#### WRITTEN EXERCISE
Which lines hold the string "Python"? Copy every one of them.

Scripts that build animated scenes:
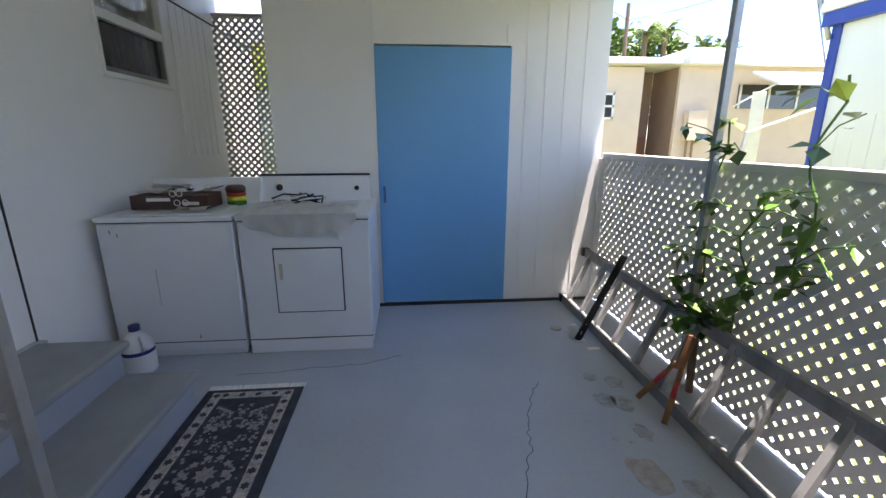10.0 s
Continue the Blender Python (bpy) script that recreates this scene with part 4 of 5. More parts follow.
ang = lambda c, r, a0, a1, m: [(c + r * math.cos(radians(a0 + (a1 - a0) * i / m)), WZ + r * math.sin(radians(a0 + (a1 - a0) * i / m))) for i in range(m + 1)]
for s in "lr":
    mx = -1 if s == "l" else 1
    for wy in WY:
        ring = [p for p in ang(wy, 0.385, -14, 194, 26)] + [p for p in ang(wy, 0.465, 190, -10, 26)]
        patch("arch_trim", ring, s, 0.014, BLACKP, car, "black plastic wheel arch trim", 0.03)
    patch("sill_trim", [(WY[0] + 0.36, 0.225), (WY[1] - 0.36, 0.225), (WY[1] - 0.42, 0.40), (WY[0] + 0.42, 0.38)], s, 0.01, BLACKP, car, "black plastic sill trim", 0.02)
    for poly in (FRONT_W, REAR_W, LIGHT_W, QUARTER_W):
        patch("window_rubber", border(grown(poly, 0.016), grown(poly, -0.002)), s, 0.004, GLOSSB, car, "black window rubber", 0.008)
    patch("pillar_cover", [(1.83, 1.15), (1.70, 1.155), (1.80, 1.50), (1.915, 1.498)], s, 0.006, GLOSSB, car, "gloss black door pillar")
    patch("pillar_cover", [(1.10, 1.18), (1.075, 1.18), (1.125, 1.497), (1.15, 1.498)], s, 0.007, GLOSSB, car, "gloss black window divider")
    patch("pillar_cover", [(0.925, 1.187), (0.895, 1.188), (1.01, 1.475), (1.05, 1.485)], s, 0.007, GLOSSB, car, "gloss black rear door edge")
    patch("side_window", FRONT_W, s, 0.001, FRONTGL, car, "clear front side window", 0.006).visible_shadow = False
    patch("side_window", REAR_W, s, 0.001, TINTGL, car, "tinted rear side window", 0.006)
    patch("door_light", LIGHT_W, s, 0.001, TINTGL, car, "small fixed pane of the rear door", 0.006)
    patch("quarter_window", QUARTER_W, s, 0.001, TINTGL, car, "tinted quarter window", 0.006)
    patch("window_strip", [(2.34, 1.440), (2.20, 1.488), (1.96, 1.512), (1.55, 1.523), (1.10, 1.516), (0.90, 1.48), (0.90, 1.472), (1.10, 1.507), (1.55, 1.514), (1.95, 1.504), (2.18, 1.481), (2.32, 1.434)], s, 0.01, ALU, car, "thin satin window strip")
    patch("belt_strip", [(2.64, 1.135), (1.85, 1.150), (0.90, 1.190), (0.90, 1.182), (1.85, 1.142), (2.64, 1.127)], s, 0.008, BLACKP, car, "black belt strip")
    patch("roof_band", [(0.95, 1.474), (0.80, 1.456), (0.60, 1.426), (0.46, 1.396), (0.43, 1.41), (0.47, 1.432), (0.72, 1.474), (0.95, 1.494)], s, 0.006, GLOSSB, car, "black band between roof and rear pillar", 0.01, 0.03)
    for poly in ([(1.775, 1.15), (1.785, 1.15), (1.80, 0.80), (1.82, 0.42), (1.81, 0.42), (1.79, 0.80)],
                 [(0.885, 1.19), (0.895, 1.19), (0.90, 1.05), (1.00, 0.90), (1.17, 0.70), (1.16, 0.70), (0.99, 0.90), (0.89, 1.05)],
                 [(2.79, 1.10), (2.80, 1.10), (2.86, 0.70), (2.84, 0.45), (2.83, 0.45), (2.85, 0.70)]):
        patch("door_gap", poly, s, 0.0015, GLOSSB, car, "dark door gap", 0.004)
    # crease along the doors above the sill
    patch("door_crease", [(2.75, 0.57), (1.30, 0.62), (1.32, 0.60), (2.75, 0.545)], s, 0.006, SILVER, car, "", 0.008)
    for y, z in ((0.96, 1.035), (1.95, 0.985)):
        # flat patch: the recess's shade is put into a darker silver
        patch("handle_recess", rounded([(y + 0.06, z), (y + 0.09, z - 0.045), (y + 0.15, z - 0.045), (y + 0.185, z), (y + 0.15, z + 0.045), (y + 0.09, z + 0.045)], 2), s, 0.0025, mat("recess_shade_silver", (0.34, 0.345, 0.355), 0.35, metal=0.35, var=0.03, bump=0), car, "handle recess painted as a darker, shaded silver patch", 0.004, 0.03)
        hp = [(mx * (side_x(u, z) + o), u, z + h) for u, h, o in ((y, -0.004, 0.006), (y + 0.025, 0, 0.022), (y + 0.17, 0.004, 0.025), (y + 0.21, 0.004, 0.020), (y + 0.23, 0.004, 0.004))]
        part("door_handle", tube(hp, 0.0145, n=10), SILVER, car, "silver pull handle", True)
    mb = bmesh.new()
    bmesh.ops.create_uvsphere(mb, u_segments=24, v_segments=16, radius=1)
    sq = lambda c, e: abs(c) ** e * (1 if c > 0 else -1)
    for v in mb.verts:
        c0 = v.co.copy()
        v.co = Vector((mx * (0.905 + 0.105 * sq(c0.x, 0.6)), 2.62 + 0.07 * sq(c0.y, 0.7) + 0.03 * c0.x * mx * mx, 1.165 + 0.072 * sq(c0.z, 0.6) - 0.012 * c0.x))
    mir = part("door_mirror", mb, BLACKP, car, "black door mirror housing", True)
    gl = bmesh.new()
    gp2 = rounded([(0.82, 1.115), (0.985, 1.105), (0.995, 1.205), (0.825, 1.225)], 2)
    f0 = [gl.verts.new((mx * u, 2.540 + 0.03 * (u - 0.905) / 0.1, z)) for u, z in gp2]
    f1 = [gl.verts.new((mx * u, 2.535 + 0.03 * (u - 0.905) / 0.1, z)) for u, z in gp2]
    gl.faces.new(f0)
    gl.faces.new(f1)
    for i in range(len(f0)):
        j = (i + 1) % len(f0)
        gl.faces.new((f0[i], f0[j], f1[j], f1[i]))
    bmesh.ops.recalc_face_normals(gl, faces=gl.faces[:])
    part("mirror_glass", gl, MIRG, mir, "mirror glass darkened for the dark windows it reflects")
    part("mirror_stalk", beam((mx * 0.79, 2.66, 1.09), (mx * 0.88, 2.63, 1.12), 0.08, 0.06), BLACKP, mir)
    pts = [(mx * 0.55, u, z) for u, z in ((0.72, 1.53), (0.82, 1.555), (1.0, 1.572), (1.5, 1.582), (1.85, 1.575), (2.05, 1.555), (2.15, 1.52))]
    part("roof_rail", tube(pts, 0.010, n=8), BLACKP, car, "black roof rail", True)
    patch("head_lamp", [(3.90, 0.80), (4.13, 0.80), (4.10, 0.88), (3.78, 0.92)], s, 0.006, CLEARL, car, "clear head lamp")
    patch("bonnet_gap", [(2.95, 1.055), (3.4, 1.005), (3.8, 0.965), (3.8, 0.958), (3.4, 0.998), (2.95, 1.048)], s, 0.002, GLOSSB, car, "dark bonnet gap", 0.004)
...
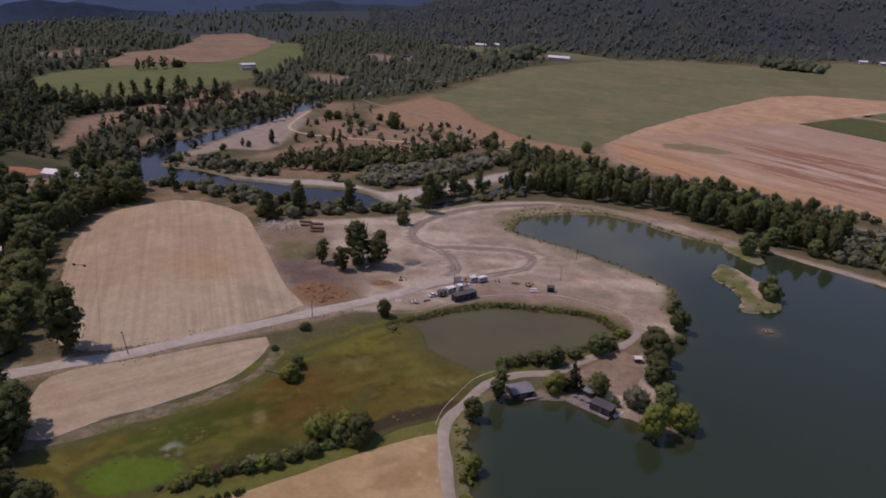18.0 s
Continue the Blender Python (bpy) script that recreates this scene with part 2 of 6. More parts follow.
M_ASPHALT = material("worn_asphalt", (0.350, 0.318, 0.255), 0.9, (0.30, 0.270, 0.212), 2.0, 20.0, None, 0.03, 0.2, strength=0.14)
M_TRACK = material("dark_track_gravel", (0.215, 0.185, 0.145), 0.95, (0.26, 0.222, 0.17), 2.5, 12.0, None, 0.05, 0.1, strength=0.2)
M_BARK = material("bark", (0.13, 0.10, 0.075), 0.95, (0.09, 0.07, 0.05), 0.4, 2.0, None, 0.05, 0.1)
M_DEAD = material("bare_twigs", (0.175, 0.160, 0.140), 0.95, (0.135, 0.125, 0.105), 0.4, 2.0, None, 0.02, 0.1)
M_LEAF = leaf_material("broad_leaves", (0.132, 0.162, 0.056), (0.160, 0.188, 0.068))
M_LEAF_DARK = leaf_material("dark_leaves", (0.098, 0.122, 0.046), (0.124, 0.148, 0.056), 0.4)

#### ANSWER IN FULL
Continue the Blender Python (bpy) script that recreates this scene with part 4 of 5. More parts follow.
Continue the Blender Python (bpy) script that recreates this scene with part 2 of 6. More parts follow.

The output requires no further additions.